TROISIEME MOYEN DE CASSATION :
En ce que l'arrêt attaqué condamne la MSA à payer la somme de 2 000 euros à titre de dommages intérêts pour procédure abusive et celle de 1500 euros au titre de l'article 700 du CPC.
Aux motifs que La MSA a mis en demeure le 9 août 2012 Mme X... de rembourser des prestations qu'elle avait déjà perçues, et lui a fait savoir par lettre du 5 septembre 2012 qu'elle envisageait d'appliquer une pénalité de 24 248 6 au regard de la gravité des faits reprochés alors qu'elle ne pouvait ignorer les dispositions de l'article D 724-9 du code rural rendant la décision d'annulation nulle et que le jugement déféré faisait droit au fond aux contestations de l'intéressée.
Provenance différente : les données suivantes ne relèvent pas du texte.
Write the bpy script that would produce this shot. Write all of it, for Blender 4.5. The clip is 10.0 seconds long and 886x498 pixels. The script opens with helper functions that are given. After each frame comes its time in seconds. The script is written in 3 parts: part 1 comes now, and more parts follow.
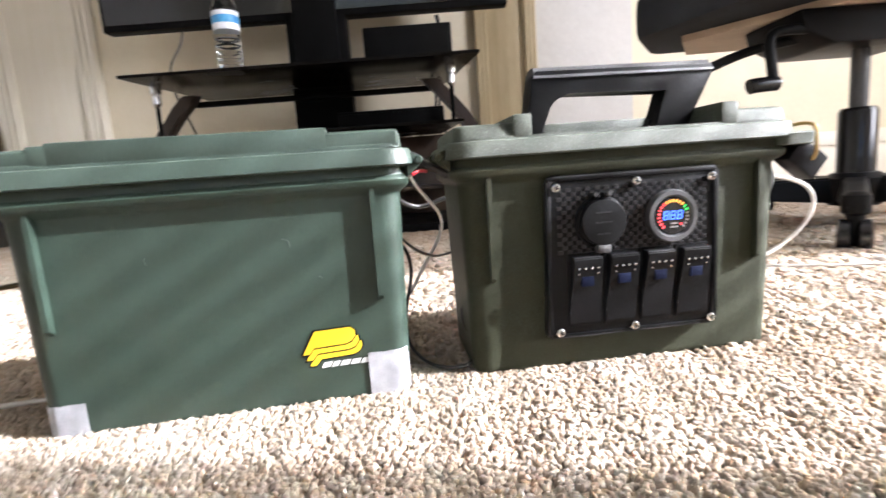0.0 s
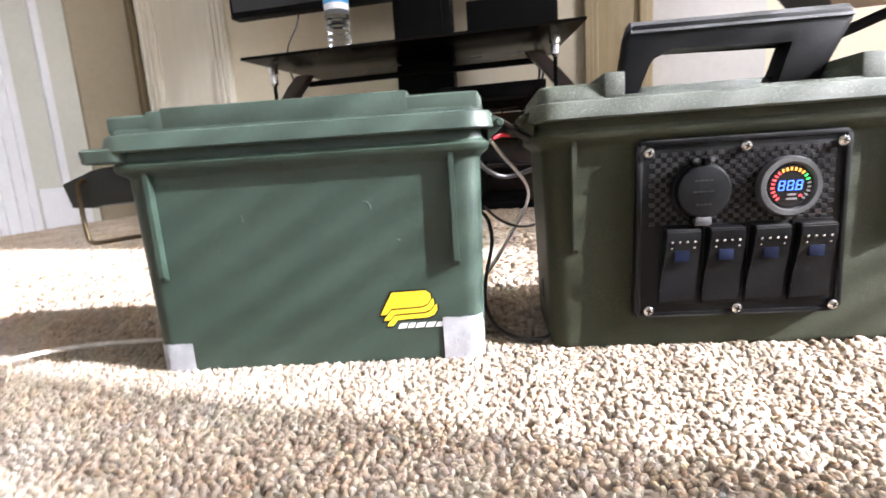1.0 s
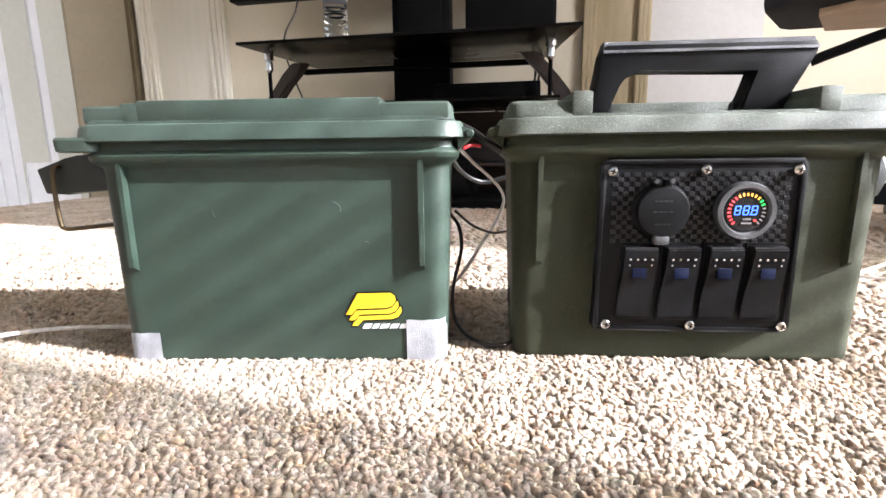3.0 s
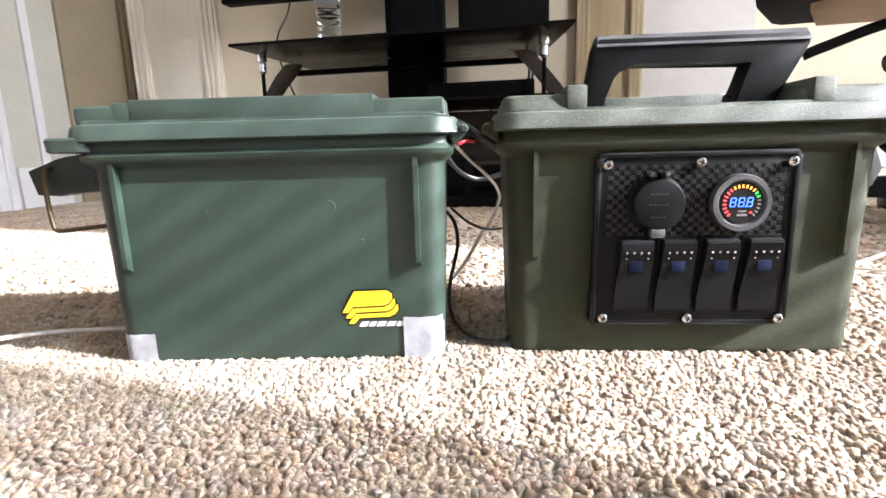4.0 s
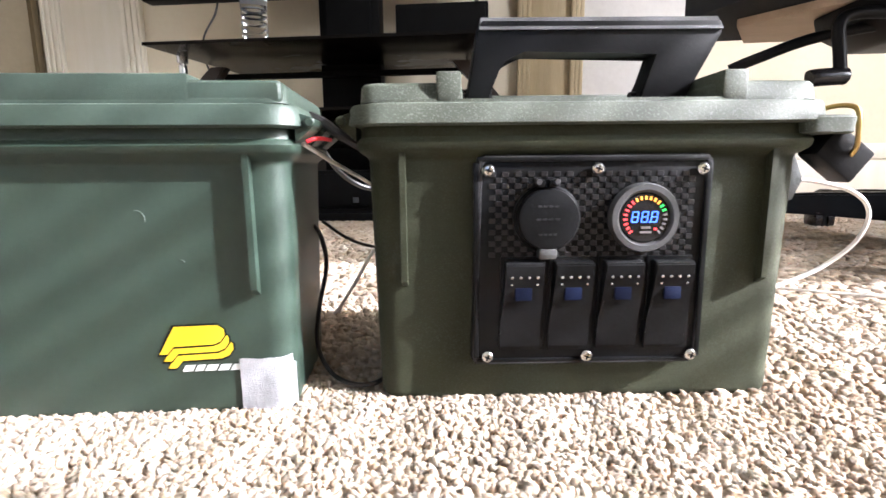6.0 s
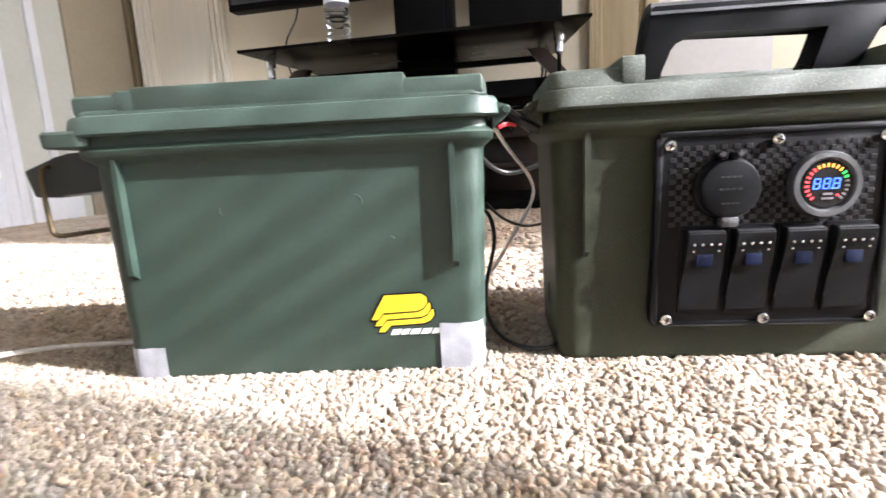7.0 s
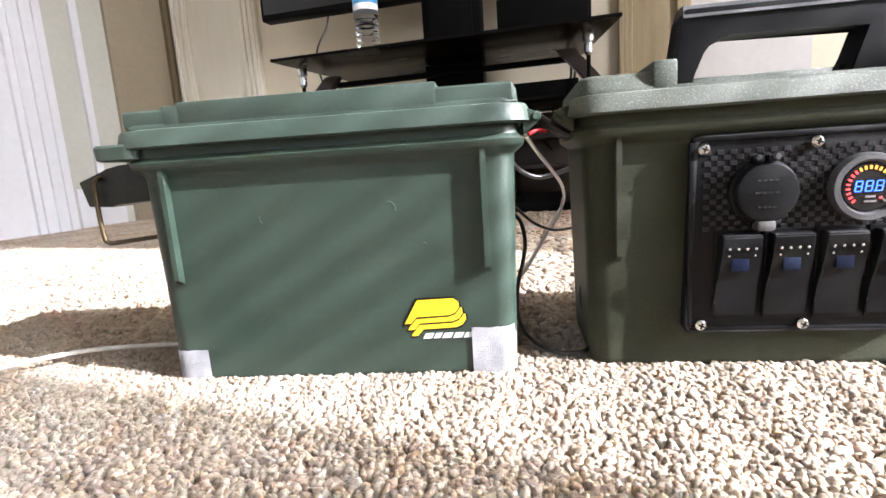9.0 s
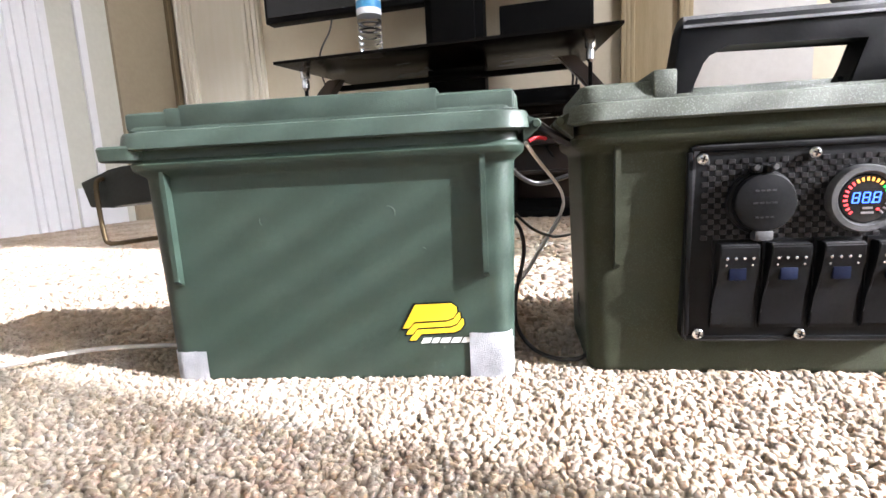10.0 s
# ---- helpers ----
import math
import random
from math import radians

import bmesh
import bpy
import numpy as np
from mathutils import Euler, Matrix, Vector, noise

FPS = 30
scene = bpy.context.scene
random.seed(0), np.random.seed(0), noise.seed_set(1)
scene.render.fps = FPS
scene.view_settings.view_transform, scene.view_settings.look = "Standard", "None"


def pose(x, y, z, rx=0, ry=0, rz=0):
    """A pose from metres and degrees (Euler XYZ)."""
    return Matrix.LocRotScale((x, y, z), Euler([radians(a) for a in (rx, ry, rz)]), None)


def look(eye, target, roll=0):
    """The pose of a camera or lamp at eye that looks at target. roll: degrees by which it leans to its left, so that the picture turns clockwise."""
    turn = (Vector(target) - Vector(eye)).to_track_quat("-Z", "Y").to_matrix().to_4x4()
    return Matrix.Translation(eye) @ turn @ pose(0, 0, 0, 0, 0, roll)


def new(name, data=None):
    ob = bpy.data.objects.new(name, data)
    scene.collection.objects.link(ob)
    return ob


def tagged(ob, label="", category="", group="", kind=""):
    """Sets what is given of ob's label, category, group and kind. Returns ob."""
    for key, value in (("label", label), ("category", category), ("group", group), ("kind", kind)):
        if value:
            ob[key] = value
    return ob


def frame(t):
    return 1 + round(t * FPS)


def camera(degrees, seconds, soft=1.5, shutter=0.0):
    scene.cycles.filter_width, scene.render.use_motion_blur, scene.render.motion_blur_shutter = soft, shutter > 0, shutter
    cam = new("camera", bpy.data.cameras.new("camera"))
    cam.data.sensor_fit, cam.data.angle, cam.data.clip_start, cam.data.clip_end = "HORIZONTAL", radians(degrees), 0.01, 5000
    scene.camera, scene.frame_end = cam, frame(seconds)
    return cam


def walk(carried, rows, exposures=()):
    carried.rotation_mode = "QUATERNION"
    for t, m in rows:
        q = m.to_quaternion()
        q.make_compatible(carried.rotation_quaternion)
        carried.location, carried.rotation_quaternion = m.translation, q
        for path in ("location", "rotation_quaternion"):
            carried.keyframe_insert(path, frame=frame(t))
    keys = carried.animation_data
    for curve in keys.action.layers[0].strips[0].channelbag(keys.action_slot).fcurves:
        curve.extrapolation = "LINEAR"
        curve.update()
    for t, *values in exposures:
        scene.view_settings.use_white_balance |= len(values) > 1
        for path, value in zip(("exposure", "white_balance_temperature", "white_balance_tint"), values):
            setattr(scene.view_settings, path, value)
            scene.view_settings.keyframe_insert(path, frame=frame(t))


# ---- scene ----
cam = camera(83.1, 10.0, shutter=0.75)
PATH = [
    (0, (0.024, 0.01, 0.149), (0.017, 1.988, -0.147), -4.2),
    (0.5, (0.034, 0.014, 0.14), (-0.192, 1.98, -0.147), -4.0),
    (1, (0.038, 0.015, 0.138), (-0.369, 1.942, -0.209), -3.9),
    (1.5, (0.04, 0.016, 0.134), (-0.419, 1.925, -0.246), -2.0),
    (2, (0.043, 0.017, 0.132), (-0.396, 1.928, -0.26), 0.2),
    (2.5, (0.057, 0.012, 0.147), (-0.343, 1.935, -0.231), 0.0),
    (4, (0.057, 0.013, 0.144), (-0.307, 1.944, -0.23), -1.5),
    (4.5, (0.066, 0.032, 0.135), (-0.272, 1.969, -0.232), -1.0),
    (5, (0.109, 0.093, 0.125), (-0.175, 2.043, -0.218), 0.3),
    (5.2, (0.112, 0.09, 0.131), (-0.12, 2.047, -0.213), 0.5),
    (6.3, (0.093, 0.081, 0.136), (-0.102, 2.046, -0.182), -0.6),
    (6.5, (0.063, 0.063, 0.136), (-0.182, 2.019, -0.204), -1.2),
    (7, (0.032, 0.044, 0.132), (-0.369, 1.973, -0.213), -3.0),
    (7.5, (0.028, 0.04, 0.132), (-0.428, 1.957, -0.209), -3.4),
    (8, (0.027, 0.038, 0.136), (-0.463, 1.947, -0.203), -3.8),
    (8.5, (0.029, 0.037, 0.136), (-0.472, 1.945, -0.195), -3.8),
    (9, (0.031, 0.039, 0.135), (-0.479, 1.944, -0.195), -3.8),
    (9.5, (0.031, 0.038, 0.135), (-0.48, 1.944, -0.19), -3.4),
    (10, (0.032, 0.038, 0.136), (-0.478, 1.946, -0.179), -3.0),
]
walk(cam, [(t, look(eye, target, roll)) for t, eye, target, roll in PATH], [(0, 2.5, 5900, 17), (10, 2.5, 5900, 17)])

# ---- light ----
SUN_FROM = Vector((2.67, -0.40, 1.62))
sun = new("sun", bpy.data.lights.new("sun", "SUN"))
sun.data.energy, sun.data.angle, sun.data.color = 5.0, radians(0.5), (1.0, 0.965, 0.915)
sun.matrix_world = look(SUN_FROM * 3, (0, 0, 0))
world = bpy.data.worlds.new("world")
scene.world = world
world.use_nodes = True
sky = world.node_tree.nodes.new("ShaderNodeTexSky")
sky.sky_type, sky.sun_disc = "NISHITA", False
sky.sun_elevation, sky.sun_rotation = radians(31.0), math.atan2(2.67, -0.40)
world.node_tree.links.new(sky.outputs[0], world.node_tree.nodes["Background"].inputs["Color"])
world.node_tree.nodes["Background"].inputs["Strength"].default_value = 0.05


def fill_light(name, at, aim, w, h, watts, color):
    lamp = new(name, bpy.data.lights.new(name, "AREA"))
    lamp.data.shape, lamp.data.size, lamp.data.size_y = "RECTANGLE", w, h
    lamp.data.energy, lamp.data.color = watts, color
    lamp.matrix_world = look(at, aim)
    return lamp


# Weak fill from an opening added behind the camera, no source known there.
fill_light("front_fill", (-0.2, -2.36, 1.35), (-0.2, 0, 1.0), 1.7, 1.2, 0.2, (0.86, 0.94, 1.0))
# Fill inside the side window, turned to the back wall to spare the boxes.
fill_light("side_window_fill", (2.12, 0.16, 1.20), (-0.5, 1.9, 0.8), 0.4, 1.4, 13.0, (1.0, 0.965, 0.91))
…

Mme X... a dû contester en justice les décisions de la MSA et s'est vu priver pendant plusieurs mois des revenus qu'elle-aurait dû percevoir. Une telle attitude de la MSA est fautive et justifie l'allocation de dommages et intérêts à hauteur de 1 000 ¿.
Alors que en admettant qu'une telle condamnation soit prononcée au profit de Mme X..., la cassation a intervenir sur le fondement des premier et deuxième moyens de cassation ou de l'un d'eux seulement entraînera par voie de conséquence la cassation de ce chef de condamnation, par application de l'article 624 du code de procédure civile.
Alors, d'autre part, que la Cour d'appel ayant retenu de l'article D.724-9 du code rural et de la pêche maritime une interprétation différente de celle du jugement qui lui était déféré, ne pouvait retenir à faute à l'encontre de la MSA d'« ignorer les dispositions de l'article D.724-9 » ; qu'en outre la MSA faisait valoir qu'elle avait agi conformément à l'avis de la cellule nationale de reprise de la Caisse Centrale de Mutualité Sociale Agricole qui avait considéré à l'examen de ce dossier et d'autres dossiers faisant apparaître les mêmes connivences entre les mêmes personnes et présentant la même question à juger qu'il y avait une « présomption » évidente de fraude ; que par suite, agissant dans le cadre de la mission de service public dont elle est investie, la Caisse de Mutualité Sociale Agricole faisant application d'un texte qui prête à des interprétations divergentes, ainsi que l'illustre la présente espèce, et usant de son droit d'appel, n'avait pas une « attitude fautive » qu'en décidant le contraire, la Cour d'appel a violé l'article 559 du code de procédure civile.